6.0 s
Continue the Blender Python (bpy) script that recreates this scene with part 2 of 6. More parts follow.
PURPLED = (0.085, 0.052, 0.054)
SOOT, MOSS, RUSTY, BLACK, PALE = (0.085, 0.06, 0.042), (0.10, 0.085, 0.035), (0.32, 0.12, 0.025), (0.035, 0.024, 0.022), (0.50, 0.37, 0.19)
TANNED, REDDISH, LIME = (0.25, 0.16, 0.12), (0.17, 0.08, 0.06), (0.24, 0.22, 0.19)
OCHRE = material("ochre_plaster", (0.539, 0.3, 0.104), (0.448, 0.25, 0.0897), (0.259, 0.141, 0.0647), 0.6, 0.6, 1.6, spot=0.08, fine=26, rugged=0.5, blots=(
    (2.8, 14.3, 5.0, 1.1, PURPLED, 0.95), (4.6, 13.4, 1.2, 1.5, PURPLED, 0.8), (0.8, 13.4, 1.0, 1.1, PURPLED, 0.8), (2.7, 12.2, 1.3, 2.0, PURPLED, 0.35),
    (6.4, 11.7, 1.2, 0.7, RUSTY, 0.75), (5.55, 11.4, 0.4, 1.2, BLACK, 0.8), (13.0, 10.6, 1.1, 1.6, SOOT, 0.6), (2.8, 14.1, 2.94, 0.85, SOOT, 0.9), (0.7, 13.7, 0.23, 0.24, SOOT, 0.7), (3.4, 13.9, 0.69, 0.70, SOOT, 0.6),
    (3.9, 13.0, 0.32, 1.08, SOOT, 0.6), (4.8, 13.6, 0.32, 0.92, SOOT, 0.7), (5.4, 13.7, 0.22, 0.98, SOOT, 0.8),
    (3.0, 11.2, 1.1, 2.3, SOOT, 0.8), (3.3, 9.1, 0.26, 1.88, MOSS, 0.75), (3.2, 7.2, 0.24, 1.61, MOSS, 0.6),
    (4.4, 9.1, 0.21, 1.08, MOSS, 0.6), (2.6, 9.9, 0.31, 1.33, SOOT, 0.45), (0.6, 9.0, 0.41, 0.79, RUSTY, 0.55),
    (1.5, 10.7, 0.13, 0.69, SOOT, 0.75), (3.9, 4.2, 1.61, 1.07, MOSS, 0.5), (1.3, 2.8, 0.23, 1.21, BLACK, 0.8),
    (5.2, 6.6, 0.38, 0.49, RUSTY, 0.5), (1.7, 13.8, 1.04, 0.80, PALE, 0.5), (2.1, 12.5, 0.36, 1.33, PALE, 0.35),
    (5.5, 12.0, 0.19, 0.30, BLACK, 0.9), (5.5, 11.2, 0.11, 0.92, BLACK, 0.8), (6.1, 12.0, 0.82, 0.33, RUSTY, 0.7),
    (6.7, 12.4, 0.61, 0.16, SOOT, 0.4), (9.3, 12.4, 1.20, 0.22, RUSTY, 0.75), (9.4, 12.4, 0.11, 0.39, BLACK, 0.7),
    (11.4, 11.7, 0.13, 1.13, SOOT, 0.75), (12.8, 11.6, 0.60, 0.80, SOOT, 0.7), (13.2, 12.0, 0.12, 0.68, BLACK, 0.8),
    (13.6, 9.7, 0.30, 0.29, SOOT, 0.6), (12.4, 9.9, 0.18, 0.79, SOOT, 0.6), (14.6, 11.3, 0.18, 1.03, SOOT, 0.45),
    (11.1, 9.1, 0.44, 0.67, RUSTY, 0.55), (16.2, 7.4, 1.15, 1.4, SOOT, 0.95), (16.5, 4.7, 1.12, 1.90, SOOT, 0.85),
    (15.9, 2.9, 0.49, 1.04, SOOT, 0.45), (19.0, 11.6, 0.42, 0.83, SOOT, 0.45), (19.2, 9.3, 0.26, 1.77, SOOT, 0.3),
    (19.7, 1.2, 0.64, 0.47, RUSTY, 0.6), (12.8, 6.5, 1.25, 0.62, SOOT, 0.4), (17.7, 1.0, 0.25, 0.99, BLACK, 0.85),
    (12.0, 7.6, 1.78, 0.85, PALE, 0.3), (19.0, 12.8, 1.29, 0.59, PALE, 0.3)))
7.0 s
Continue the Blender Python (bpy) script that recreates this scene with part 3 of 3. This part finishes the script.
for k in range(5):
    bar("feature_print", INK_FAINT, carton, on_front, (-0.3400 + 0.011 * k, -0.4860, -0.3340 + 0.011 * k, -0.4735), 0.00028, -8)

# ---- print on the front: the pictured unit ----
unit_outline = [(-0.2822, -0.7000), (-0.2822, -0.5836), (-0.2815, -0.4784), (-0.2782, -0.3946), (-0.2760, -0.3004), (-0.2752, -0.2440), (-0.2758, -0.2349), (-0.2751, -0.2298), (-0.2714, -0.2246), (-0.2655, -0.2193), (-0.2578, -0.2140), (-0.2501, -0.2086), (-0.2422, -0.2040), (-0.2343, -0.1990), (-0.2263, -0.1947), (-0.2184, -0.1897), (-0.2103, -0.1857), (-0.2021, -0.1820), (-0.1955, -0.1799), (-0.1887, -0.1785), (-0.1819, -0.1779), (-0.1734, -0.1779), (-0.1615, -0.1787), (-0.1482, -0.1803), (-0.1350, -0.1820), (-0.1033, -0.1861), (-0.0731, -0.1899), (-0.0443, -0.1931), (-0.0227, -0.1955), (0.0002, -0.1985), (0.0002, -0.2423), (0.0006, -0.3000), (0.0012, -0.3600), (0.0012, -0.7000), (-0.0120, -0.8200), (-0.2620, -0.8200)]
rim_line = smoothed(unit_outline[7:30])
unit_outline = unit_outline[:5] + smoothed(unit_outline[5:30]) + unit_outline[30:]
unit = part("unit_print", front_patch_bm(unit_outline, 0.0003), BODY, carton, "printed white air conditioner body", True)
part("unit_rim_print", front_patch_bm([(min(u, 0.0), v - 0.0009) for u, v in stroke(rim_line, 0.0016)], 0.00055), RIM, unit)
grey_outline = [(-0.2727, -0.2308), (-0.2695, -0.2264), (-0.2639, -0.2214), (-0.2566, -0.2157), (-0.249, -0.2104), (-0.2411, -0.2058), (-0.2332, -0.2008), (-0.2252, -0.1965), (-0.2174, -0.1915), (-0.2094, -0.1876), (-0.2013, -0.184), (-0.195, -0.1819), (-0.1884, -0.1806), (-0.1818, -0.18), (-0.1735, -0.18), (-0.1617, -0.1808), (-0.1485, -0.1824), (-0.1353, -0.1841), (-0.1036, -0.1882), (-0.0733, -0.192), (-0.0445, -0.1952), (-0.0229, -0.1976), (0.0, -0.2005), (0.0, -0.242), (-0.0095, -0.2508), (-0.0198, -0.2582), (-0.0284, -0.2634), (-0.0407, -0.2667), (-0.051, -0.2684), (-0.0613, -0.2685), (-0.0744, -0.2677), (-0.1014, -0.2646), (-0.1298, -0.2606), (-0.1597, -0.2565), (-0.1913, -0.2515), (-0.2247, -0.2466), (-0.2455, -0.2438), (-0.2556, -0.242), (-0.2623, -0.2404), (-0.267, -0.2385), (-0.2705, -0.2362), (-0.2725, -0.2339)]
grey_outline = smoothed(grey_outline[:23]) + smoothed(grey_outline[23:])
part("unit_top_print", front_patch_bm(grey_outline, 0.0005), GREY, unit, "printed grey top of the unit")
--
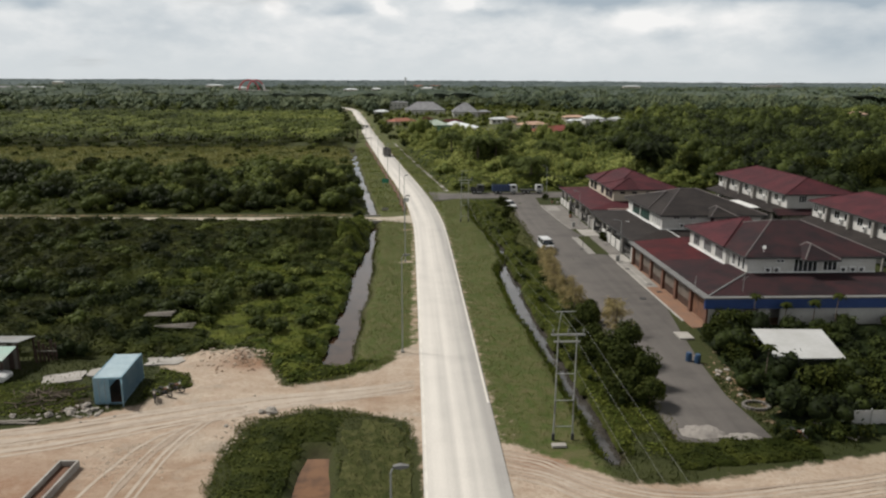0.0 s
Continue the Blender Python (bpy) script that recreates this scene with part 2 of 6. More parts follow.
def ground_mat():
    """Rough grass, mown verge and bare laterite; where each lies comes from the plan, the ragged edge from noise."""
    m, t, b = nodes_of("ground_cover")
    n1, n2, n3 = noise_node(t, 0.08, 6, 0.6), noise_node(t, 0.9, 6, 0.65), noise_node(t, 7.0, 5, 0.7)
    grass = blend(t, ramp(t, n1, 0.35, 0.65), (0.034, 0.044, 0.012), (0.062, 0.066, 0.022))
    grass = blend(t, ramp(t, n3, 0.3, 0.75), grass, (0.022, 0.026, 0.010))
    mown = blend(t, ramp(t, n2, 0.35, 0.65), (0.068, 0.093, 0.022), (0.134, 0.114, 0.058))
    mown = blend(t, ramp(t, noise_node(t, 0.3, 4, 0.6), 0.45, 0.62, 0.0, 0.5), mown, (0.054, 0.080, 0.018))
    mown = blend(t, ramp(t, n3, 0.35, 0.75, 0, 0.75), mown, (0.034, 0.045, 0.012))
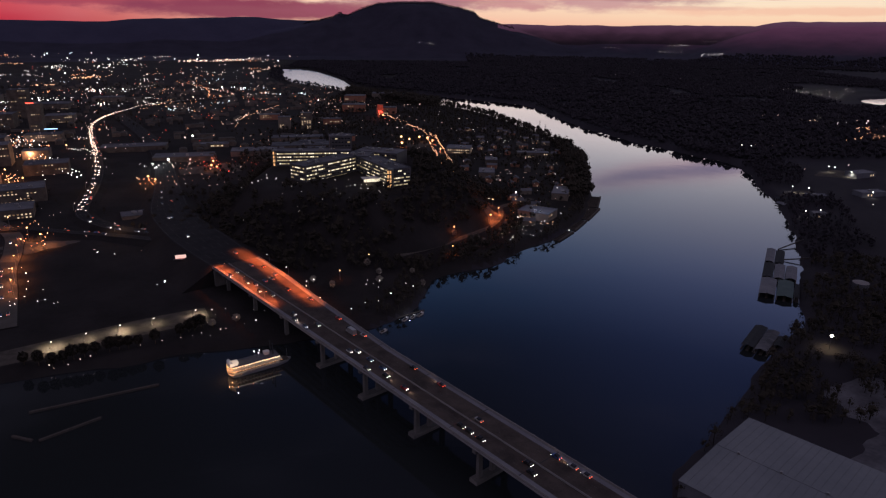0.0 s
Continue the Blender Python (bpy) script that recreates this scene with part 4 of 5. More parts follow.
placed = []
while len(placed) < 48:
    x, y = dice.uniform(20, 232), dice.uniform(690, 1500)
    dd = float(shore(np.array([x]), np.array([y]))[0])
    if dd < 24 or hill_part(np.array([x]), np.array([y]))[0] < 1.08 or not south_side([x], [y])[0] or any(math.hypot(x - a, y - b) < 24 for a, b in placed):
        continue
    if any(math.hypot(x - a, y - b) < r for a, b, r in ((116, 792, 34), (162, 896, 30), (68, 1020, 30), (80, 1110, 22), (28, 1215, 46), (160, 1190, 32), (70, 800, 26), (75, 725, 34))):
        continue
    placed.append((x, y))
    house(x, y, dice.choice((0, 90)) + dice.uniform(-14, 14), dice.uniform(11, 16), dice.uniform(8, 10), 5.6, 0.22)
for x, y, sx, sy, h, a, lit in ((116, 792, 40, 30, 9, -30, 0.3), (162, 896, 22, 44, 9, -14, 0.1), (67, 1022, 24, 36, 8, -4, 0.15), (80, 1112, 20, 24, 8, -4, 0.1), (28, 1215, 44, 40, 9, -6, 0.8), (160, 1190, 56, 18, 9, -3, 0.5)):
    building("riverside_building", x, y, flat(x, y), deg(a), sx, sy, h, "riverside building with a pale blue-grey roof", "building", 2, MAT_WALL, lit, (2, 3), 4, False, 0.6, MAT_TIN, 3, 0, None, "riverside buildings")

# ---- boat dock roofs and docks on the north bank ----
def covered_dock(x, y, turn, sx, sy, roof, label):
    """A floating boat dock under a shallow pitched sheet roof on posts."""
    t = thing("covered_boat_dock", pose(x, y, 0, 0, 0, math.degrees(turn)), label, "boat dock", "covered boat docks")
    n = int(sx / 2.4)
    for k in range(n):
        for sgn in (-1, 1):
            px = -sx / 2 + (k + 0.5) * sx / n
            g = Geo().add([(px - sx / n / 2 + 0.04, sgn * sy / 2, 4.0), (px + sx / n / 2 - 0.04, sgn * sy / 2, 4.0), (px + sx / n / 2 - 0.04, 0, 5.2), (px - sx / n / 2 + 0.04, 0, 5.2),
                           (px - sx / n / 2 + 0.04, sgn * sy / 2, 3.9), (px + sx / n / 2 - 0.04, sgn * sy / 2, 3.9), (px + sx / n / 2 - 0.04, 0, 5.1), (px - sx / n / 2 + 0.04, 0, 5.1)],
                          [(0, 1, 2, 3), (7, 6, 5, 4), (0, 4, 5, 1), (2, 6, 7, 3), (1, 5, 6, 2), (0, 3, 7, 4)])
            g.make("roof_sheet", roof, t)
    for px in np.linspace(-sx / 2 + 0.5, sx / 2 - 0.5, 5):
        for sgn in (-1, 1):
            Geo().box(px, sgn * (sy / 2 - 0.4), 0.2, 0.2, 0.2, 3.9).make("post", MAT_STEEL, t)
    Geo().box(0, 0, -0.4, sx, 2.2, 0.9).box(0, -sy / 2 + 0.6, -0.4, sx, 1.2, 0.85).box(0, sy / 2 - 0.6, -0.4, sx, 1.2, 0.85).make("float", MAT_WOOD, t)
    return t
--
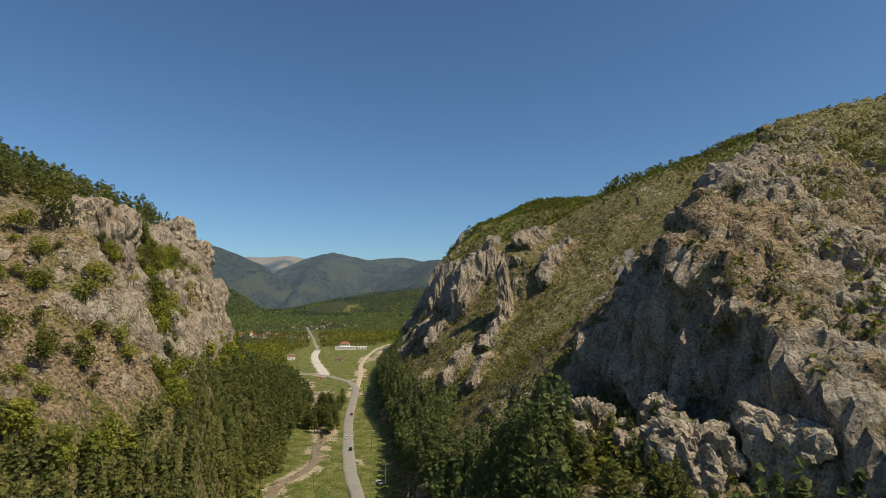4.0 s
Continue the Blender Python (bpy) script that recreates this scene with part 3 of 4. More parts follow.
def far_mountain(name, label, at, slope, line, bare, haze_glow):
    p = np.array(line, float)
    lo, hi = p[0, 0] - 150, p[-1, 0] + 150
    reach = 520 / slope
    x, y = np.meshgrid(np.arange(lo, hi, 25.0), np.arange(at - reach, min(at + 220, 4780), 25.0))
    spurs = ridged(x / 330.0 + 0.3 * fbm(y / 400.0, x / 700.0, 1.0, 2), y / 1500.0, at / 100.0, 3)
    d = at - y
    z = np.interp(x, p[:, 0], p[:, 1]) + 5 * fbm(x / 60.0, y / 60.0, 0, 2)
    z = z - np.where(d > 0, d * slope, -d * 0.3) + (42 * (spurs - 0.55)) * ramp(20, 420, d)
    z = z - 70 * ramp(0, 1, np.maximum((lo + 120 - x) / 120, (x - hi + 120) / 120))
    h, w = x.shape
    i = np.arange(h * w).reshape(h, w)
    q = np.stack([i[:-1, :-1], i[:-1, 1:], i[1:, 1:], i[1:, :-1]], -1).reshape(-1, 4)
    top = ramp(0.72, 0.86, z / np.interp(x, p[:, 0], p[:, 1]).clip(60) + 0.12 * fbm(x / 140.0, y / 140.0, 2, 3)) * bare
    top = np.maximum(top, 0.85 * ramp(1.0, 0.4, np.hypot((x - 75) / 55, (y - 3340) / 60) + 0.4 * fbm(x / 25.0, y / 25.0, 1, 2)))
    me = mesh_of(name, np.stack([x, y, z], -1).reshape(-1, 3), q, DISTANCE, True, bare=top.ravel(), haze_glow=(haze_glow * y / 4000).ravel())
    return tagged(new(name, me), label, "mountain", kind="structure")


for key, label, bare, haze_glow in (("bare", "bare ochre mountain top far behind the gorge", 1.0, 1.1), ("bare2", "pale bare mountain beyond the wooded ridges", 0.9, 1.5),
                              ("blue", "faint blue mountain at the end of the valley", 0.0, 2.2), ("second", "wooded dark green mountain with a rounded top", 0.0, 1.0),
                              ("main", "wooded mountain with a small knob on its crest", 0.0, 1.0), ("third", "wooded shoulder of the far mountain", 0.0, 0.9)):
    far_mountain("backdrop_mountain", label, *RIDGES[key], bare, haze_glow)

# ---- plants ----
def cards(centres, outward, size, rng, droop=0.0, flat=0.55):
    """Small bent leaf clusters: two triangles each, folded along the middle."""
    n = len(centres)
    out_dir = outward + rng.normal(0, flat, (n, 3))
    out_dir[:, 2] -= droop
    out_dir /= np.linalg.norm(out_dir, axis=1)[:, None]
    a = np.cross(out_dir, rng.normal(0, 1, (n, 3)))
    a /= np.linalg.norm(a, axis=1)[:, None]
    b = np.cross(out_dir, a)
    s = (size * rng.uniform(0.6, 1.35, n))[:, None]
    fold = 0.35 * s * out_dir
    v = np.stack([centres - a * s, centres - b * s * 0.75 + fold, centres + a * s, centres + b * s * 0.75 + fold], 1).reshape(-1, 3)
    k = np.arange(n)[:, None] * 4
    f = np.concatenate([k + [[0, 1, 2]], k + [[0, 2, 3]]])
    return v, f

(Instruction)
Only the lines from the one containing "finishes the script." through the one containing "-0.4735), 0.00028, -8)" are to be reproduced, exactly as they appear.

(Answer to this task)
Continue the Blender Python (bpy) script that recreates this scene with part 3 of 3. This part finishes the script.
for k in range(5):
    bar("feature_print", INK_FAINT, carton, on_front, (-0.3400 + 0.011 * k, -0.4860, -0.3340 + 0.011 * k, -0.4735), 0.00028, -8)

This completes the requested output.